◆ Given problem
Determine which lines contain the word "with", then copy those lines.

◆ Supplied data

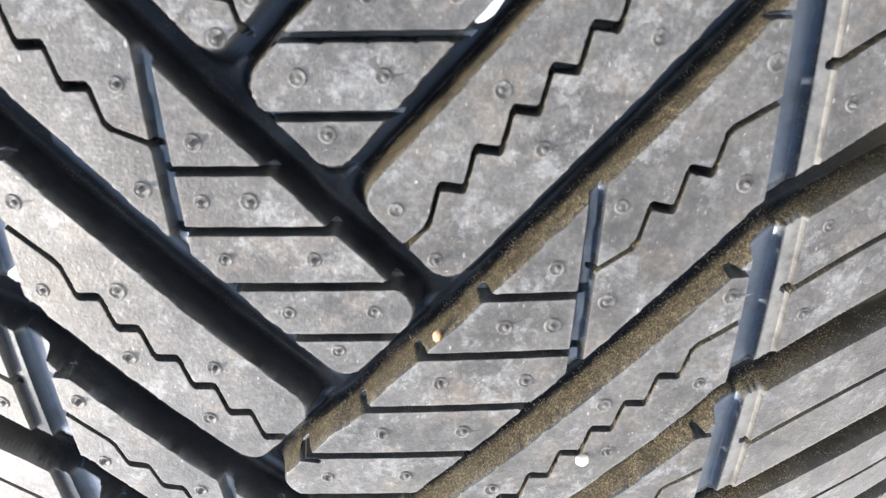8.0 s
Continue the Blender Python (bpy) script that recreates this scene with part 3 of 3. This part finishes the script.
order = np.argsort(face_lab, kind="stable")
cut_at = np.searchsorted(face_lab[order], np.arange(blocks + 2))
loose = []
for k in range(blocks + 1):
    pick = order[cut_at[k]:cut_at[k + 1]]
    if k < blocks and len(pick):
        keep = largest_piece(tri[pick])
        loose.append(pick[~keep])
        pick = pick[keep]
    if k < blocks and len(pick) < 60:
        loose.append(pick)
        continue
    if k == blocks:
        pick = np.concatenate([pick, *loose])
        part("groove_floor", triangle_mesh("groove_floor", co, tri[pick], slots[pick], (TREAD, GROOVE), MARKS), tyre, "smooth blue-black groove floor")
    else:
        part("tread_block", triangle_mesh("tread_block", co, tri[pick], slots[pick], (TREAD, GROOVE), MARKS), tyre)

# the rest of the way round
H2 = 0.0016
n2 = int(round((ROUND / 1000 - (S1 - S0)) / H2))
us_b, ss_b = np.linspace(us[0], us[-1], 169), np.linspace(ss[-1], ss[0] + ROUND / 1000, n2 + 1)
u, s, main, cuts, depth, diag, shallow = tread_fields(us_b, ss_b, sipes=False)
u2, s2, d2, f2 = snapped(u, s, cuts, depth, diag, shallow, H2)
tri = grid_triangles(f2)
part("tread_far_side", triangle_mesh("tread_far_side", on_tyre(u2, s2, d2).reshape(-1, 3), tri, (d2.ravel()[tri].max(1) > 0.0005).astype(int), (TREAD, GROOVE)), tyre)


def sidewall(side):
    r0 = float(surface_radius(np.array(HALF)))
    prof = [(HALF - 0.0006, r0 + 0.0002), (HALF + 0.0022, r0 - 0.0022), (HALF + 0.0045, r0 - 0.007), (HALF + 0.0075, r0 - 0.017), (HALF + 0.0100, r0 - 0.030), (HALF + 0.0105, r0 - 0.043),
            (HALF + 0.0080, r0 - 0.056), (HALF + 0.0020, r0 - 0.068), (HALF - 0.0050, r0 - 0.076), (0.1250, r0 - 0.080), (0.1180, r0 - 0.081), (0.1150, r0 - 0.076), (0.1250, r0 - 0.060), (HALF + 0.0010, r0 - 0.043), (0.1300, r0 - 0.020), (0.115, r0 - 0.012)]
    n, k = 240, len(prof)
    verts = [(-r * math.sin(2 * math.pi * i / n), -r * math.cos(2 * math.pi * i / n), MIDDLE - side * x) for i in range(n) for x, r in prof]
    faces = [(i * k + j, i * k + j + 1, ((i + 1) % n) * k + j + 1, ((i + 1) % n) * k + j) for i in range(n) for j in range(k - 1)]
    me = grid_mesh("sidewall", verts, faces)
    me.materials.append(SIDE)
    me.polygons.foreach_set("use_smooth", np.ones(len(faces), dtype=bool))
    return me


for side in (-1, 1):
    part("sidewall", sidewall(side), tyre, "smooth black sidewall")
n = 240
ins = [(-0.112, R - 0.042), (0.112, R - 0.042)]
me = grid_mesh("inner_liner", [(-r * math.sin(2 * math.pi * i / n), -r * math.cos(2 * math.pi * i / n), MIDDLE - x) for i in range(n) for x, r in ins],
               [(2 * i, 2 * i + 1, (2 * i + 3) % (2 * n), (2 * i + 2) % (2 * n)) for i in range(n)])
me.materials.append(SIDE)
part("inner_liner", me, tyre)


# ---- small marks on the tread ----
def vent_mesh(tail, tall):
    """A moulded vent: a thin raised ring with the trimmed stub of rubber in it."""
    bm = bmesh.new()
    n, rings = 14, [(0.00150, -0.00003), (0.00136, 0.00022), (0.00118, 0.00024), (0.00098, 0.00002), (0.00030, 0.00001)]
    loops = [[bm.verts.new((r * math.cos(2 * math.pi * i / n), r * math.sin(2 * math.pi * i / n), z)) for i in range(n)] for r, z in rings]
    for a, b in zip(loops, loops[1:]):
        for i in range(n):
            bm.faces.new((a[i], a[(i + 1) % n], b[(i + 1) % n], b[i]))
    bm.faces.new(loops[-1])
    stub = [[bm.verts.new((0.00018 + r * math.cos(2 * math.pi * i / 7), r * math.sin(2 * math.pi * i / 7), z)) for i in range(7)] for r, z in ((0.00056, -0.0001), (0.00046, 0.00042 * tall), (0.00016, 0.00050 * tall))]
    for a, b in zip(stub, stub[1:]):
        for i in range(7):
            bm.faces.new((a[i], a[(i + 1) % 7], b[(i + 1) % 7], b[i]))
    bm.faces.new(stub[-1])
    if tail:
        # a thread of rubber pressed flat beside it
        a = [bm.verts.new(p) for p in ((0.0009, 0.0001, 0.0), (0.0011, 0.0003, 0.00014), (0.0009, 0.0005, 0.0), (0.0028, 0.0010, 0.00008), (0.0043, 0.0019, 0.0))]
        for q in ((0, 3, 1), (1, 3, 2), (0, 4, 3), (3, 4, 2)):
            bm.faces.new([a[i] for i in q])
    me = bpy.data.meshes.new("vent_mark")
    bm.to_mesh(me)
    bm.free()
    me.polygons.foreach_set("use_smooth", np.ones(len(me.polygons), dtype=bool))
    me.materials.append(TREAD)
    return me


def tyre_frame(u, s, lift=0.0):
    """A pose on the tread: z out of the rubber, x across it."""
    p = [Vector(on_tyre(np.array(a), np.array(b), np.array(-lift))) for a, b in ((u, s), (u + 0.0005, s), (u, s + 0.0005))]
    x, z = (p[1] - p[0]).normalized(), (p[1] - p[0]).cross(p[0] - p[2]).normalized()
    if (p[0] - Vector((0, 0, MIDDLE))).dot(z) < 0:
        z = -z
    y = z.cross(x)
    m = Matrix((x, y, z)).transposed().to_4x4()
    m.translation = p[0]
    return m


VENTS = (vent_mesh(False, 1.0), vent_mesh(True, 1.0), vent_mesh(False, 2.4), vent_mesh(False, 0.1))
rng = random.Random(21)


def clear_of_cuts(u, s):
    j, i = int(round((s - S0) / H)), int(round((u + HALF) / H))
    return 0 <= j < CUTS.shape[0] and 0 <= i < CUTS.shape[1] and CUTS[j, i] > 0.0007


def vent(u, s):
    if not clear_of_cuts(u, s):
        return
    tail = rng.random() < 0.12
    kind = 1 if tail else rng.choice((0, 0, 2, 2, 3))
    ob = new("vent_mark", VENTS[kind])
    ob.matrix_world = tyre_frame(u, s, 0.00002) @ pose(0, 0, 0, 0, 0, rng.uniform(-25, 20) if tail else rng.uniform(0, 360)) @ Matrix.Scale(rng.uniform(0.85, 1.1), 4)
    ob.parent = tyre


UPPER_ROW = {(-1, True): (0.0595, 0.0393), (-1, False): (0.0600, 0.0452, 0.0310, 0.0168), (1, True): (0.0605, 0.0389), (1, False): (0.0603, 0.0400, 0.0190, 0.0018)}
LOWER_ROW = {(-1, True): (0.0582, 0.0376), (-1, False): (0.0589, 0.0465, 0.0340, 0.0225), (1, True): (0.0585, 0.0380), (1, False): (0.0575, 0.0415, 0.0255, 0.0080)}
for side in (-1, 1):
    own, other = (LEFT_AT, RIGHT_AT) if side < 0 else (RIGHT_AT, LEFT_AT)
    for k in range(-1, 9):
        is_long = k % 2 == (0 if side < 0 else 1)
        for rows, share in ((UPPER_ROW, 0.345 if side < 0 else 0.29), (LOWER_ROW, 0.715 if side < 0 else 0.69)):
            for a in rows[side, is_long]:
                vent(side * (a + rng.uniform(-0.0006, 0.0006)), float(middle_between(side, k, np.array(a), share + rng.uniform(-0.02, 0.02))))
        for a, share in ((0.0757, 0.25), (0.1000, 0.27), (0.0750, 0.71), (0.1000, 0.665), (0.1265, 0.34), (0.1270, 0.66)):
            vent(side * a, float(middle_between(side, k, np.array(a), share)))
        if is_long:
            flat = sorted(l[0][0][1] for l in sipe_lines(side, k) if len(l[0]) == 2 and l[0][0][1] == l[0][1][1])
            if not flat:
                continue
            tip_mate = ring(other, k + 1)
            gap = flat[1] - flat[0] if len(flat) > 1 else 0.011
            for y in [flat[0] - 0.45 * gap] + [(p + q) / 2 for p, q in zip(flat, flat[1:])]:
                inner = [groove_foot(ring(own, k), side, y), -groove_foot(tip_mate, -side, y)]
                outer = groove_foot(ring(own, k + 1), side, y)
                for share in (0.33, 0.71):
                    vent(side * min(max(inner) + (outer - max(inner)) * share, 0.0285), y)
            y = flat[-1] + 0.0028
            vent(side * (groove_foot(ring(own, k + 1), side, y) - groove_foot(tip_mate, -side, y)) / 2, y)


# ---- what sticks to the tyre ----
def hair(u, s, out, along, down):
    """A thin spike of moulded rubber left on the tyre's edge."""
    m = tyre_frame(u, s)
    cu = bpy.data.curves.new("spue_hair", "CURVE")
    cu.dimensions, cu.bevel_depth, cu.bevel_resolution = "3D", 0.00032, 2
    sp = cu.splines.new("BEZIER")
    sp.bezier_points.add(2)
    for k, p in enumerate(sp.bezier_points):
        t = k / 2
        p.co = m @ Vector((math.copysign(out * t, u), along * t * t, down * t * t))
        p.handle_left_type = p.handle_right_type = "AUTO"
        p.radius = 1 - 0.6 * t
    cu.materials.append(SIDE)
    ob = new("spue_hair", cu)
    dg = bpy.context.evaluated_depsgraph_get()
    me = bpy.data.meshes.new_from_object(ob.evaluated_get(dg))
    bpy.data.objects.remove(ob)
    me.name = "spue_hair"
    for p in me.polygons:
        p.use_smooth = True
    part("spue_hair", me, tyre)


EDGE = HALF - 0.0002
for u, s, out, along, down in ((EDGE, -0.0823, 0.0060, 0.0003, 0.0), (-EDGE, -0.0797, 0.0034, -0.0004, 0.0), (EDGE, -0.106, 0.0022, -0.0012, -0.0010),
                               (EDGE, -0.0689, 0.0018, -0.0016, -0.0012), (EDGE, -0.0547, 0.0018, -0.0018, -0.0012), (EDGE, -0.0392, 0.0020, -0.0010, -0.0008),
                               (-EDGE, -0.128, 0.0016, 0.0010, -0.0008), (EDGE, -0.012, 0.0015, -0.0014, -0.0010)):
    hair(u, s, out, along, down)


def lump(name, u, s, depth, size, turn, mat, label, category, seed):
    """A small irregular crumb lying on the rubber."""
    bm = bmesh.new()
    bmesh.ops.create_icosphere(bm, subdivisions=2, radius=1)
    for v in bm.verts:
        v.co *= 1 + 0.30 * noise.noise(v.co * 1.7 + Vector((seed, 0, 0)))
    me = bpy.data.meshes.new(name)
    bm.to_mesh(me)
    bm.free()
    for p in me.polygons:
        p.use_smooth = True
    me.materials.append(mat)
    ob = tagged(new(name, me), label, category)
    ob.matrix_world = TO_WORLD @ tyre_frame(u, s, -depth) @ pose(0, 0, size[2] * 0.00055, 0, 0, turn) @ Matrix.Diagonal((*[v / 1000 for v in size], 1))


WHITE = simple("white paint", (0.72, 0.74, 0.76), (0.82, 0.83, 0.84), 600, 0.6)
SEED = simple("dry seed", (0.42, 0.20, 0.09), (0.60, 0.36, 0.20), 500, 0.5)
STONE = simple("pale stone", (0.55, 0.50, 0.42), (0.72, 0.68, 0.60), 700, 0.8)
lump("paint_blob", 0.0168, 0.0588, 0.0016, (3.0, 0.95, 0.8), 42, WHITE, "rough white dab of paint on a groove's wall", "paint mark", 1)
lump("seed", 0.0084, 0.1131, 0.0012, (1.2, 0.8, 0.7), 100, SEED, "small orange-brown seed stuck in a tread groove", "seed", 2)
lump("pebble", 0.0363, 0.1434, 0.0, (1.5, 1.2, 1.1), 20, STONE, "small pale pebble resting on the tread", "pebble", 3)
lump("grit", 0.0518, 0.0310, 0.0, (0.55, 0.5, 0.5), 70, STONE, "tiny pale grain of grit on the tread", "grit", 4)
lump("fleck", 0.0299, 0.0350, 0.0, (0.35, 1.1, 0.25), 8, SEED, "thin reddish dry fleck on the tread", "fleck", 5)
lump("fleck", -0.0086, -0.0269, 0.0, (0.16, 1.2, 0.15), 5, STONE, "thin pale fibre on the tread", "fibre", 6)
lump("grit", 0.0131, 0.0480, 0.0, (0.35, 0.3, 0.3), 10, STONE, "tiny pale grain of grit on the tread", "grit", 7)


def garden_stone(x, y, size, seed):
    bm = bmesh.new()
    bmesh.ops.create_icosphere(bm, subdivisions=3, radius=1)
    for v in bm.verts:
        v.co *= 1 + 0.22 * noise.noise(v.co * 1.3 + Vector((seed, 0, 0)))
        v.co = Vector((v.co.x * size, v.co.y * size * 0.8, v.co.z * size * 0.6))
    me = bpy.data.meshes.new("stone")
    bm.to_mesh(me)
    bm.free()
    for p in me.polygons:
        p.use_smooth = True
    me.materials.append(SLATE)
    ob = tagged(new("stone", me), "pale grey rounded stone lying on the lawn", "stone")
    ob.location = (x, y, size * 0.38)


SLATE = simple("pale grey stone", (0.17, 0.17, 0.19), (0.25, 0.25, 0.27), 25, 0.85, 0.003)
garden_stone(-0.673, 0.755, 0.026, 3)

◆ Response to the exercise
Continue the Blender Python (bpy) script that recreates this scene with part 3 of 3. This part finishes the script.
    """A moulded vent: a thin raised ring with the trimmed stub of rubber in it."""